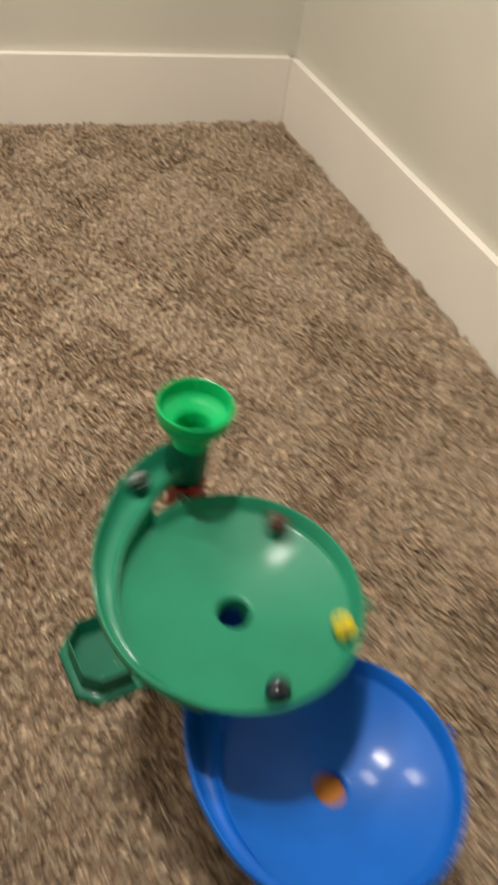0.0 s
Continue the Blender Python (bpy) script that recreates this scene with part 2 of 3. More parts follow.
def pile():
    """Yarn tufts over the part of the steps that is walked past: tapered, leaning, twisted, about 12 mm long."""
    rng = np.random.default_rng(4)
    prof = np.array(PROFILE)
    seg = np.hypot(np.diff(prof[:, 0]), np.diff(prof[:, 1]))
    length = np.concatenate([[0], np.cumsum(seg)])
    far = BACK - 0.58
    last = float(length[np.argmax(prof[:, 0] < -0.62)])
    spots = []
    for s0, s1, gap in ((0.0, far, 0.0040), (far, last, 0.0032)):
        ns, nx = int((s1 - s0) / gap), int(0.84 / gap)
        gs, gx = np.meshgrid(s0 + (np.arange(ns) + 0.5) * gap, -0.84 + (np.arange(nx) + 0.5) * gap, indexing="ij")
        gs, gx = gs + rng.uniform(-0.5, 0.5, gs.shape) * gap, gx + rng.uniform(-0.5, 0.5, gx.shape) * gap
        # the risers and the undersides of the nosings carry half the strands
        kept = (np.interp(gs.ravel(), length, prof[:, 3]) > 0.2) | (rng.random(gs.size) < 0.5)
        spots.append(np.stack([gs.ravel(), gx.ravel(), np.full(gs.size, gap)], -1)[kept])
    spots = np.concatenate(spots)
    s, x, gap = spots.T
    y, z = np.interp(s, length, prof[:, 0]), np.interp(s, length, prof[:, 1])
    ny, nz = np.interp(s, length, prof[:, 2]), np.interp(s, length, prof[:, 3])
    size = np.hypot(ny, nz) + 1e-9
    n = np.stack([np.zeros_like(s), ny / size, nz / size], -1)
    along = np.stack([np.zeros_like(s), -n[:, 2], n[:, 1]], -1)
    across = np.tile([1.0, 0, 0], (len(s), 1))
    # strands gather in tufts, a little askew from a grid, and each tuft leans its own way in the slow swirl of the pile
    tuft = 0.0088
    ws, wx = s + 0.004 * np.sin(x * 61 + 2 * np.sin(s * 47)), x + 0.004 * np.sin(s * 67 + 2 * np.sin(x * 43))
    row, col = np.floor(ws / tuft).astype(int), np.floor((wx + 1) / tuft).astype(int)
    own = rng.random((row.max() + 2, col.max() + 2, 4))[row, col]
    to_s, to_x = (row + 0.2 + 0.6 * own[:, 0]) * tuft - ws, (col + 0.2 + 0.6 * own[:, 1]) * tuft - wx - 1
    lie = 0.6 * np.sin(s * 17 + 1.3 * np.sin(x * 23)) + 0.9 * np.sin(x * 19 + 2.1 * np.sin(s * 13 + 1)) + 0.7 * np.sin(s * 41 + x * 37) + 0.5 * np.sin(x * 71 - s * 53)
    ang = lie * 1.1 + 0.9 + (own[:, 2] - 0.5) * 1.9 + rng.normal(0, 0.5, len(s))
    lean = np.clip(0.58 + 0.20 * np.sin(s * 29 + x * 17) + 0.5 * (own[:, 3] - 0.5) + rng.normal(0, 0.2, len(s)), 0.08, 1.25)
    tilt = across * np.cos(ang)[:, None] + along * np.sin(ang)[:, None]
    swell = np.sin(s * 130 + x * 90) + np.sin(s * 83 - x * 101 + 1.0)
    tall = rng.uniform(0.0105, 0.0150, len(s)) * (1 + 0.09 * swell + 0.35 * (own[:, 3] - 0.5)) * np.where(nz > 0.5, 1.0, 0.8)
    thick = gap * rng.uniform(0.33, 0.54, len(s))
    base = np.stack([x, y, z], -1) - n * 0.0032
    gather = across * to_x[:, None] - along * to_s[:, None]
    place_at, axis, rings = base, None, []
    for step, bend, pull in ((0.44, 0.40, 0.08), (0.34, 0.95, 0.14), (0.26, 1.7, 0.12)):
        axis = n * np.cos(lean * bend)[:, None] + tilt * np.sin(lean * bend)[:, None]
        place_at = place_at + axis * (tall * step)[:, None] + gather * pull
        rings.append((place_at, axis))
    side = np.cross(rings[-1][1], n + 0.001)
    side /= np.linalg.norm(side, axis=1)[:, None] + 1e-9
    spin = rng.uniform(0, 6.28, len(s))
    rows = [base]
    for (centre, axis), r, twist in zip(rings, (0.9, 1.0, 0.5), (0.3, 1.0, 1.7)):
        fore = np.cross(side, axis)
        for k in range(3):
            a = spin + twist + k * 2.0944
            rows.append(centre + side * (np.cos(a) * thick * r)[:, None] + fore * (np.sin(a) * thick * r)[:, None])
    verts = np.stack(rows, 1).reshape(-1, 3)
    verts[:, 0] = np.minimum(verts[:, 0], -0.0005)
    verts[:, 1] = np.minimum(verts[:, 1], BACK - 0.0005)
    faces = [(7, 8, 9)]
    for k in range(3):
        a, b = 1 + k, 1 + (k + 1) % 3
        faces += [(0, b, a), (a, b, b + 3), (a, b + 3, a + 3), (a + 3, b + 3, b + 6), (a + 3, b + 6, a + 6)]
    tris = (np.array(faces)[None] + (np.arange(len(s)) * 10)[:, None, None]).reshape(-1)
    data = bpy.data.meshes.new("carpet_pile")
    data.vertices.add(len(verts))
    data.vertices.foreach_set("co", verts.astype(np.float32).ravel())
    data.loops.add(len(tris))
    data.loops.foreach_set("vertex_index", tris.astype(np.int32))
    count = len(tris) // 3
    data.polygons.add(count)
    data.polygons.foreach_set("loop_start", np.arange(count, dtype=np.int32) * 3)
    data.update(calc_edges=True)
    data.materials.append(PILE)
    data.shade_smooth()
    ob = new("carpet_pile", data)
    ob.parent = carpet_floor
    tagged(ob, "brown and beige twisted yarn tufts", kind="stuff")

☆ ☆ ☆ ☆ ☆

Task description. Give an exact reproduction of every line, leaving out any picture.

Result for this exercise.
0.0 s
Continue the Blender Python (bpy) script that recreates this scene with part 2 of 3. More parts follow.
def pile():
    """Yarn tufts over the part of the steps that is walked past: tapered, leaning, twisted, about 12 mm long."""
    rng = np.random.default_rng(4)
    prof = np.array(PROFILE)
    seg = np.hypot(np.diff(prof[:, 0]), np.diff(prof[:, 1]))
    length = np.concatenate([[0], np.cumsum(seg)])
    far = BACK - 0.58
    last = float(length[np.argmax(prof[:, 0] < -0.62)])
    spots = []
    for s0, s1, gap in ((0.0, far, 0.0040), (far, last, 0.0032)):
        ns, nx = int((s1 - s0) / gap), int(0.84 / gap)
        gs, gx = np.meshgrid(s0 + (np.arange(ns) + 0.5) * gap, -0.84 + (np.arange(nx) + 0.5) * gap, indexing="ij")
        gs, gx = gs + rng.uniform(-0.5, 0.5, gs.shape) * gap, gx + rng.uniform(-0.5, 0.5, gx.shape) * gap
        # the risers and the undersides of the nosings carry half the strands
        kept = (np.interp(gs.ravel(), length, prof[:, 3]) > 0.2) | (rng.random(gs.size) < 0.5)
        spots.append(np.stack([gs.ravel(), gx.ravel(), np.full(gs.size, gap)], -1)[kept])
    spots = np.concatenate(spots)
    s, x, gap = spots.T
    y, z = np.interp(s, length, prof[:, 0]), np.interp(s, length, prof[:, 1])
    ny, nz = np.interp(s, length, prof[:, 2]), np.interp(s, length, prof[:, 3])
    size = np.hypot(ny, nz) + 1e-9
    n = np.stack([np.zeros_like(s), ny / size, nz / size], -1)
    along = np.stack([np.zeros_like(s), -n[:, 2], n[:, 1]], -1)
    across = np.tile([1.0, 0, 0], (len(s), 1))
    # strands gather in tufts, a little askew from a grid, and each tuft leans its own way in the slow swirl of the pile
    tuft = 0.0088
    ws, wx = s + 0.004 * np.sin(x * 61 + 2 * np.sin(s * 47)), x + 0.004 * np.sin(s * 67 + 2 * np.sin(x * 43))
    row, col = np.floor(ws / tuft).astype(int), np.floor((wx + 1) / tuft).astype(int)
    own = rng.random((row.max() + 2, col.max() + 2, 4))[row, col]
    to_s, to_x = (row + 0.2 + 0.6 * own[:, 0]) * tuft - ws, (col + 0.2 + 0.6 * own[:, 1]) * tuft - wx - 1
    lie = 0.6 * np.sin(s * 17 + 1.3 * np.sin(x * 23)) + 0.9 * np.sin(x * 19 + 2.1 * np.sin(s * 13 + 1)) + 0.7 * np.sin(s * 41 + x * 37) + 0.5 * np.sin(x * 71 - s * 53)
    ang = lie * 1.1 + 0.9 + (own[:, 2] - 0.5) * 1.9 + rng.normal(0, 0.5, len(s))
    lean = np.clip(0.58 + 0.20 * np.sin(s * 29 + x * 17) + 0.5 * (own[:, 3] - 0.5) + rng.normal(0, 0.2, len(s)), 0.08, 1.25)
    tilt = across * np.cos(ang)[:, None] + along * np.sin(ang)[:, None]
    swell = np.sin(s * 130 + x * 90) + np.sin(s * 83 - x * 101 + 1.0)
    tall = rng.uniform(0.0105, 0.0150, len(s)) * (1 + 0.09 * swell + 0.35 * (own[:, 3] - 0.5)) * np.where(nz > 0.5, 1.0, 0.8)
    thick = gap * rng.uniform(0.33, 0.54, len(s))
    base = np.stack([x, y, z], -1) - n * 0.0032
    gather = across * to_x[:, None] - along * to_s[:, None]
    place_at, axis, rings = base, None, []
    for step, bend, pull in ((0.44, 0.40, 0.08), (0.34, 0.95, 0.14), (0.26, 1.7, 0.12)):
        axis = n * np.cos(lean * bend)[:, None] + tilt * np.sin(lean * bend)[:, None]
        place_at = place_at + axis * (tall * step)[:, None] + gather * pull
        rings.append((place_at, axis))
    side = np.cross(rings[-1][1], n + 0.001)
    side /= np.linalg.norm(side, axis=1)[:, None] + 1e-9
    spin = rng.uniform(0, 6.28, len(s))
    rows = [base]
    for (centre, axis), r, twist in zip(rings, (0.9, 1.0, 0.5), (0.3, 1.0, 1.7)):
        fore = np.cross(side, axis)
        for k in range(3):
            a = spin + twist + k * 2.0944
            rows.append(centre + side * (np.cos(a) * thick * r)[:, None] + fore * (np.sin(a) * thick * r)[:, None])
    verts = np.stack(rows, 1).reshape(-1, 3)
    verts[:, 0] = np.minimum(verts[:, 0], -0.0005)
    verts[:, 1] = np.minimum(verts[:, 1], BACK - 0.0005)
    faces = [(7, 8, 9)]
    for k in range(3):
        a, b = 1 + k, 1 + (k + 1) % 3
        faces += [(0, b, a), (a, b, b + 3), (a, b + 3, a + 3), (a + 3, b + 3, b + 6), (a + 3, b + 6, a + 6)]
    tris = (np.array(faces)[None] + (np.arange(len(s)) * 10)[:, None, None]).reshape(-1)
    data = bpy.data.meshes.new("carpet_pile")
    data.vertices.add(len(verts))
    data.vertices.foreach_set("co", verts.astype(np.float32).ravel())
    data.loops.add(len(tris))
    data.loops.foreach_set("vertex_index", tris.astype(np.int32))
    count = len(tris) // 3
    data.polygons.add(count)
    data.polygons.foreach_set("loop_start", np.arange(count, dtype=np.int32) * 3)
    data.update(calc_edges=True)
    data.materials.append(PILE)
    data.shade_smooth()
    ob = new("carpet_pile", data)
    ob.parent = carpet_floor
    tagged(ob, "brown and beige twisted yarn tufts", kind="stuff")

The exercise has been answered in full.